Rows from a dataset of clips and code:
*-*-*
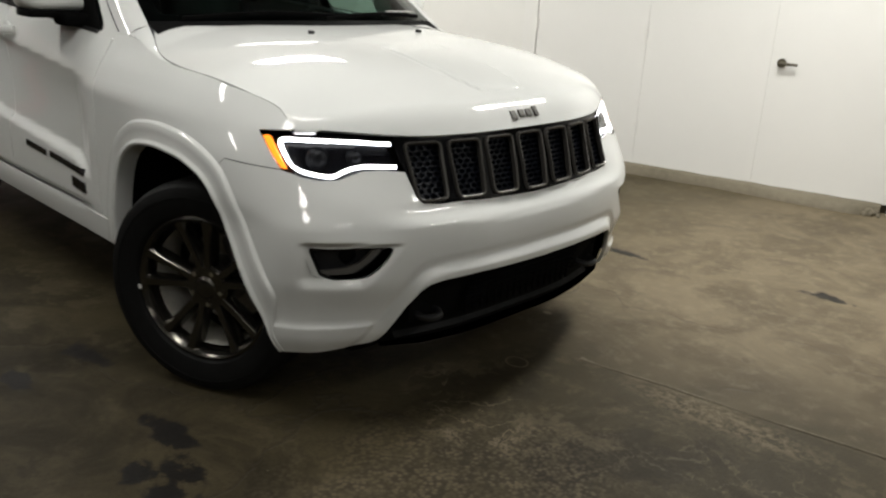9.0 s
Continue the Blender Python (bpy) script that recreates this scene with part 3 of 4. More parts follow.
for side, _ in HALVES:
    fender = [F(.864, .8865)] + [S(.30, .8965), S(.262, .863)] + [S(*p) for p in ARCH_F] + [S(-.617, .40), S(-.617, .8), S(-.617, 1.184)] + \
        [S(*p) for p in SEAM[::-1]] + [F(.806, .999), F(.872, .991)]
    part("front_fender", skin(body, fender, step=.02, side=side), PAINT, car)
    door = [S(-.623, .50), S(-.623, 1.172)] + [S(x, z - .008) for x, z in ((-.724, 1.186), (-.98, 1.207), (-1.244, 1.225), (-1.556, 1.244))] + [S(-1.556, .50)]
    front_door = part("front_door", skin(body, fillet(door, .02), step=.0135, side=side), PAINT, car)
    door = [S(-1.560, .50), S(-1.560, 1.236)] + [S(x, z - .008) for x, z in ((-2.046, 1.274), (-2.462, 1.298), (-2.72, 1.319))] + \
        [S(-2.70, 1.05), S(-2.655, .93), S(-2.57, .82), S(-2.48, .66), S(-2.40, .50)]
    rear_door = part("rear_door", skin(body, fillet(door, .02), step=.0135, side=side), PAINT, car)
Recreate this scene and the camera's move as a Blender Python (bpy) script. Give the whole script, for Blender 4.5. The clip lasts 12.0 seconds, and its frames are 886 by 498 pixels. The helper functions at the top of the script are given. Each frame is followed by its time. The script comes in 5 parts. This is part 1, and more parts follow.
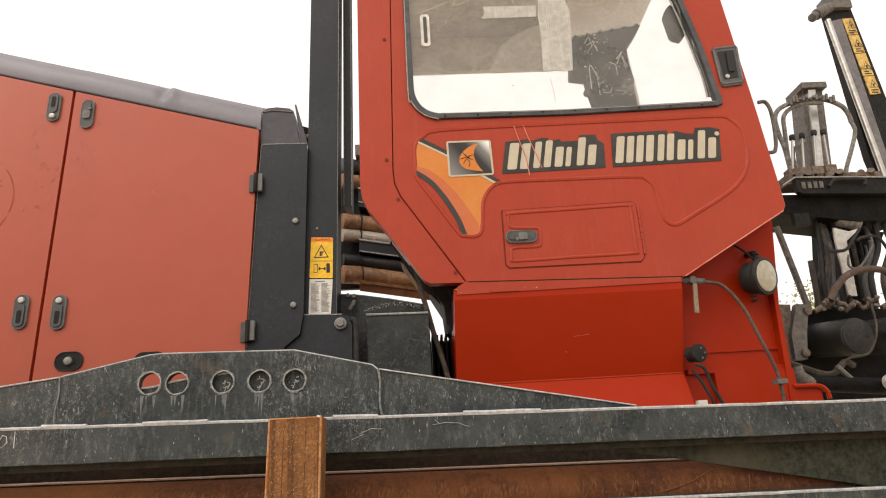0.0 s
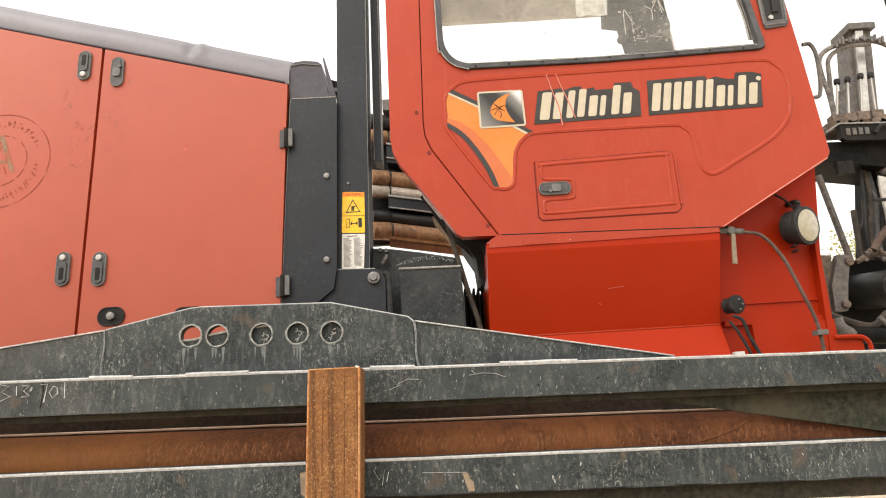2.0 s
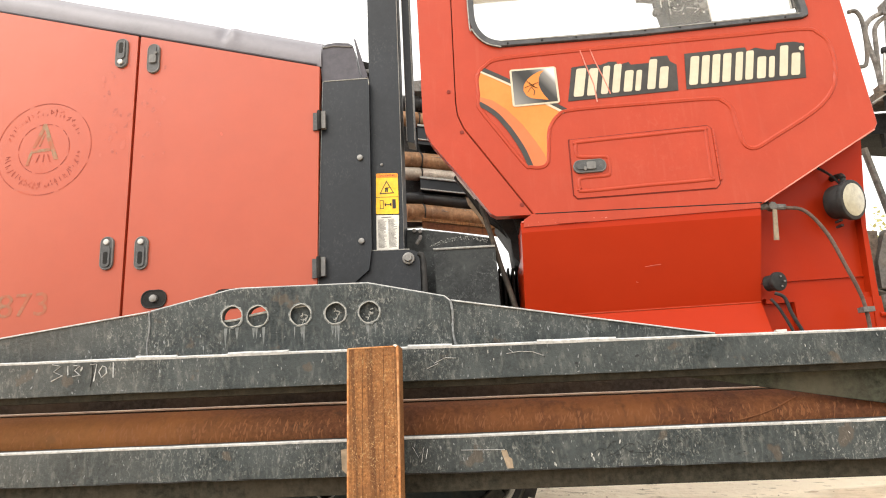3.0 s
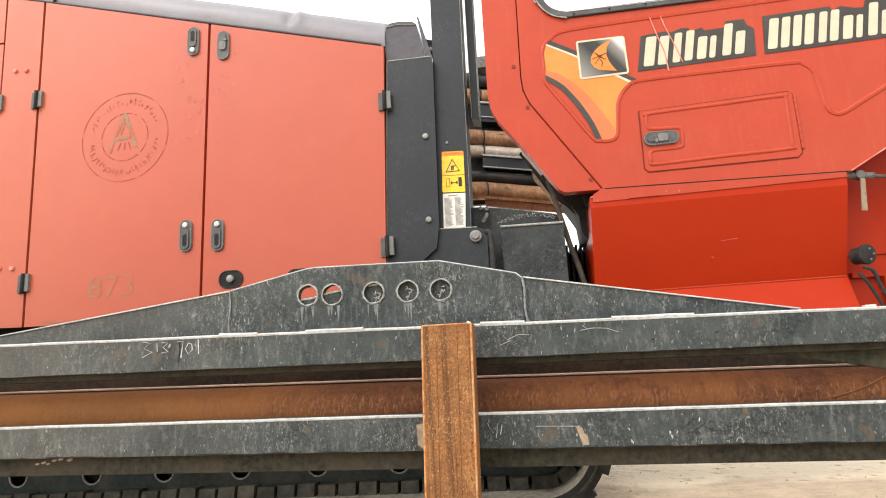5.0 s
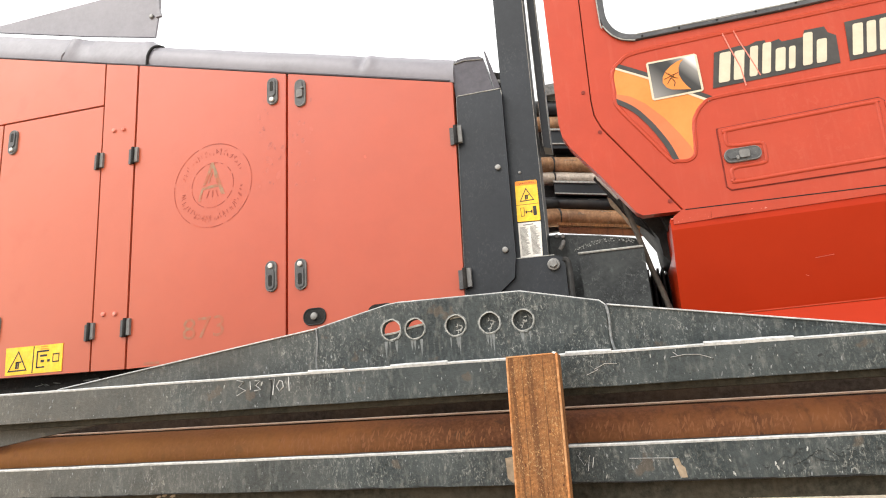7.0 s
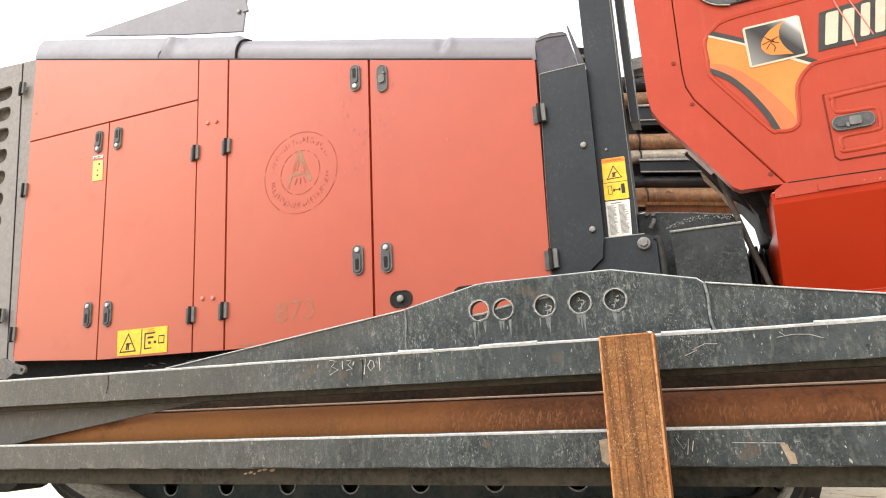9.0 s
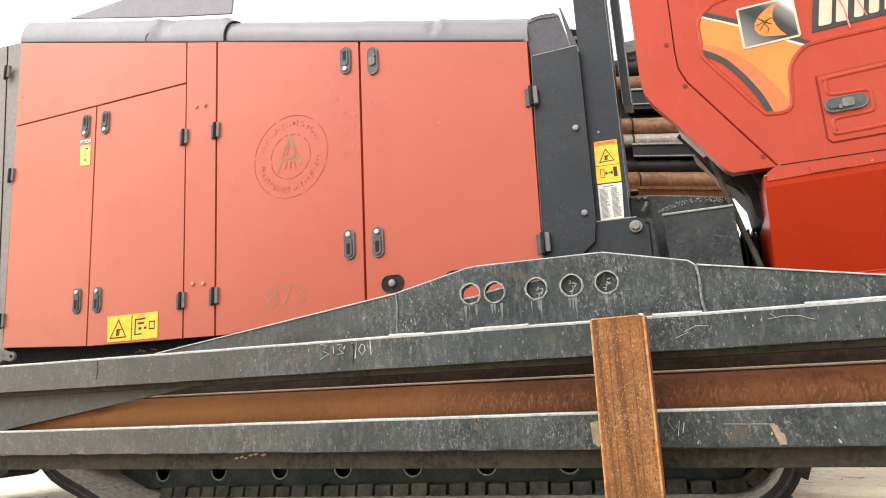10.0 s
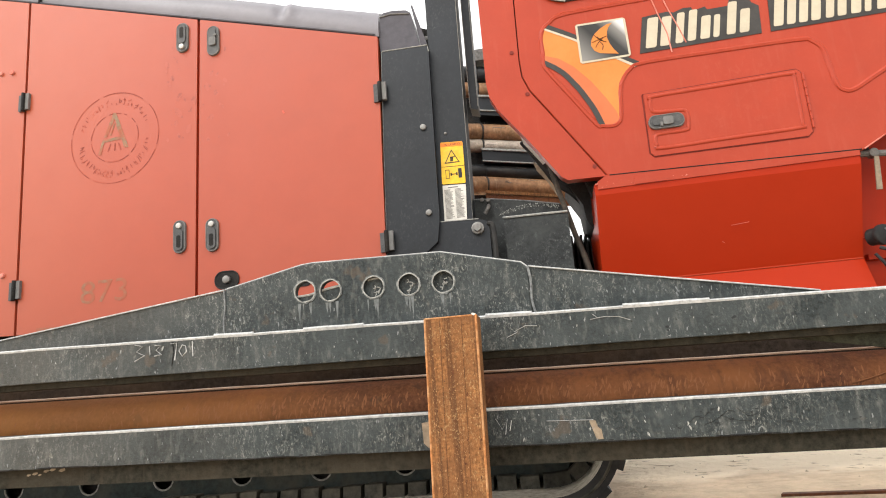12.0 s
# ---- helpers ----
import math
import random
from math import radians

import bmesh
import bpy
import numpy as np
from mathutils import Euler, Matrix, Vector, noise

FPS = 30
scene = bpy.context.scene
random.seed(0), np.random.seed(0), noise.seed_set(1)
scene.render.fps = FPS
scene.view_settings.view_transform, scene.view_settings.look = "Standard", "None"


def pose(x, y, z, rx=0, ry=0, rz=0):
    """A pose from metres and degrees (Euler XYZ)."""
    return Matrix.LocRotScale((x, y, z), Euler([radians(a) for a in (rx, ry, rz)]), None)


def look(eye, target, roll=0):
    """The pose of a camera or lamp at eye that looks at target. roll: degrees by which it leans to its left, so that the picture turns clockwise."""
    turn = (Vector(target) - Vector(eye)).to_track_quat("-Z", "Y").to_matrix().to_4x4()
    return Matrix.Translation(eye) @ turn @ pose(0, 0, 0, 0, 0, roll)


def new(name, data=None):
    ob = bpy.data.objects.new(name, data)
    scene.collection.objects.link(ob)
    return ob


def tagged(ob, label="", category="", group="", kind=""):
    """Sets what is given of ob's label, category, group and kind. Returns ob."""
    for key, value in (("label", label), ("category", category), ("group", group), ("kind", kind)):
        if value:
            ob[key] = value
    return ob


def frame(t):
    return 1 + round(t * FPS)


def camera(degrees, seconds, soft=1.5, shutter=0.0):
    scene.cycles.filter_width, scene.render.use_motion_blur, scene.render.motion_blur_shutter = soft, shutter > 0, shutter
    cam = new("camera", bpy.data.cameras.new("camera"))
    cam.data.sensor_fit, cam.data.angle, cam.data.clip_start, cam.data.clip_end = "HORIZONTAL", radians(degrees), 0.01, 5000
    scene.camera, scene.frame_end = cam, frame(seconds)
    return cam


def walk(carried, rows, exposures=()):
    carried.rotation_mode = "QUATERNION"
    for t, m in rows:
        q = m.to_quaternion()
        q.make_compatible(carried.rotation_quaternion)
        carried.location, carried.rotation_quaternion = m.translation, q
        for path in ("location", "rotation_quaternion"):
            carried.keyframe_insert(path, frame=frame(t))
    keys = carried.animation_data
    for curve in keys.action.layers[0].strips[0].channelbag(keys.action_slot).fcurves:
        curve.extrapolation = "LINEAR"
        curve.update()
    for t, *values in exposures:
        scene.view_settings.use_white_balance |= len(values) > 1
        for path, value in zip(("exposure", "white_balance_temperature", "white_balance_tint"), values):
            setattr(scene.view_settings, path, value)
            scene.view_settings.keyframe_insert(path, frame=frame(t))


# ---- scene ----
cam = camera(69.09, 12.0, soft=1.1)
PATH = [
    (0, (0.1326, 0.0382, 1.1160), (0.2142, 1.6482, 1.6549), -3.60),
    (0.5, (0.1266, 0.0425, 1.1135), (0.1751, 1.6592, 1.6362), -3.70),
    (1, (0.1190, 0.0519, 1.1101), (0.1598, 1.6787, 1.5997), -3.70),
    (1.5, (0.1148, 0.0553, 1.1075), (0.1368, 1.6906, 1.5699), -3.60),
    (2, (0.1096, 0.0587, 1.1050), (0.1156, 1.7017, 1.5419), -3.50),
    (2.5, (0.1028, 0.0629, 1.1033), (0.0859, 1.7119, 1.5155), -3.80),
    (3, (0.0944, 0.0612, 1.0973), (0.0170, 1.7127, 1.4943), -3.50),
    (5, (0.0595, 0.0595, 1.0957), (-0.1751, 1.7060, 1.4467), -3.20),
    (5.5, (0.0519, 0.0570, 1.0982), (-0.2185, 1.6966, 1.4586), -3.50),
    (6, (0.0450, 0.0536, 1.1016), (-0.2652, 1.6796, 1.4883), -3.80),
    (6.5, (0.0425, 0.0493, 1.1024), (-0.3170, 1.6601, 1.5096), -4.10),
    (7, (0.0374, 0.0450, 1.1007), (-0.3706, 1.6362, 1.5402), -4.30),
    (7.5, (0.0281, 0.0425, 1.0990), (-0.4344, 1.6201, 1.5334), -4.00),
    (7.7, (0.0238, 0.0433, 1.0973), (-0.4701, 1.6116, 1.5283), -3.70),
    (9.3, (0.0026, 0.0527, 1.0854), (-0.6120, 1.5844, 1.4943), -3.40),
    (9.5, (0.0017, 0.0519, 1.0829), (-0.6154, 1.5853, 1.4790), -3.40),
    (10, (0.0059, 0.0697, 1.0820), (-0.5899, 1.6159, 1.4637), -3.70),
    (10.5, (0.0119, 0.0774, 1.0803), (-0.5321, 1.6414, 1.4637), -3.60),
    (11, (0.0238, 0.0960, 1.0769), (-0.4573, 1.6822, 1.4561), -4.00),
    (11.5, (0.0391, 0.1224, 1.0803), (-0.3187, 1.7459, 1.4373), -4.40),
    (12, (0.0459, 0.1386, 1.0812), (-0.1921, 1.7842, 1.4365), -4.80),
]
EXPOSURES = [(0.0, 0.20, 6850, 14), (0.5, 0.16, 6850, 14), (1.5, 0.48, 6800, 13), (2.5, 0.95, 6620, 10), (3.0, 1.06, 6580, 10), (5.0, 1.06, 6430, 10), (7.5, 1.07, 6330, 10), (10.5, 1.00, 6280, 10), (12.0, 0.88, 6380, 10)]
walk(cam, [(t, look(eye, target, roll)) for t, eye, target, roll in PATH], EXPOSURES)

# ---- light: bright overcast ----
world = bpy.data.worlds.new("overcast_sky")
scene.world = world
world.use_nodes = True
wn = world.node_tree.nodes
wl = world.node_tree.links
bg = wn["Background"]
sky = wn.new("ShaderNodeTexSky")
sky.sky_type = "NISHITA"
sky.sun_disc = False
sky.sun_elevation = radians(55)
sky.sun_rotation = radians(222)
sky.dust_density = 6.0
sky.air_density = 1.0
sat = wn.new("ShaderNodeHueSaturation")
sat.inputs["Saturation"].default_value = 0.12
wl.new(sky.outputs["Color"], sat.inputs["Color"])
warm = wn.new("ShaderNodeMix")
warm.data_type, warm.blend_type = "RGBA", "MULTIPLY"
warm.inputs[0].default_value = 1.0
warm.inputs[7].default_value = (1.0, 0.985, 0.95, 1)
wl.new(sat.outputs["Color"], warm.inputs[6])
cloud = wn.new("ShaderNodeMix")
cloud.data_type = "RGBA"
cloud.inputs[0].default_value = 0.65
cloud.inputs[7].default_value = (9.0, 8.85, 8.55, 1)
wl.new(warm.outputs[2], cloud.inputs[6])
wl.new(cloud.outputs[2], bg.inputs["Color"])
bg.inputs["Strength"].default_value = 0.15
sun_data = bpy.data.lights.new("sun", "SUN")
sun_data.energy = 0.6
sun_data.angle = radians(45)
sun_data.color = (1.0, 0.96, 0.9)
sun = new("sun", sun_data)
sun.matrix_world = look((-8, -9, 13), (0, 2.5, 1))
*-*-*
Direction
Copy every line in the listing above where the string "parts" turns up.

Task result
Continue the Blender Python (bpy) script that recreates this scene with part 3 of 4. More parts follow.
Recreate this scene and the camera's move as a Blender Python (bpy) script. Give the whole script, for Blender 4.5. The clip lasts 12.0 seconds, and its frames are 886 by 498 pixels. The helper functions at the top of the script are given. Each frame is followed by its time. The script comes in 5 parts. This is part 1, and more parts follow.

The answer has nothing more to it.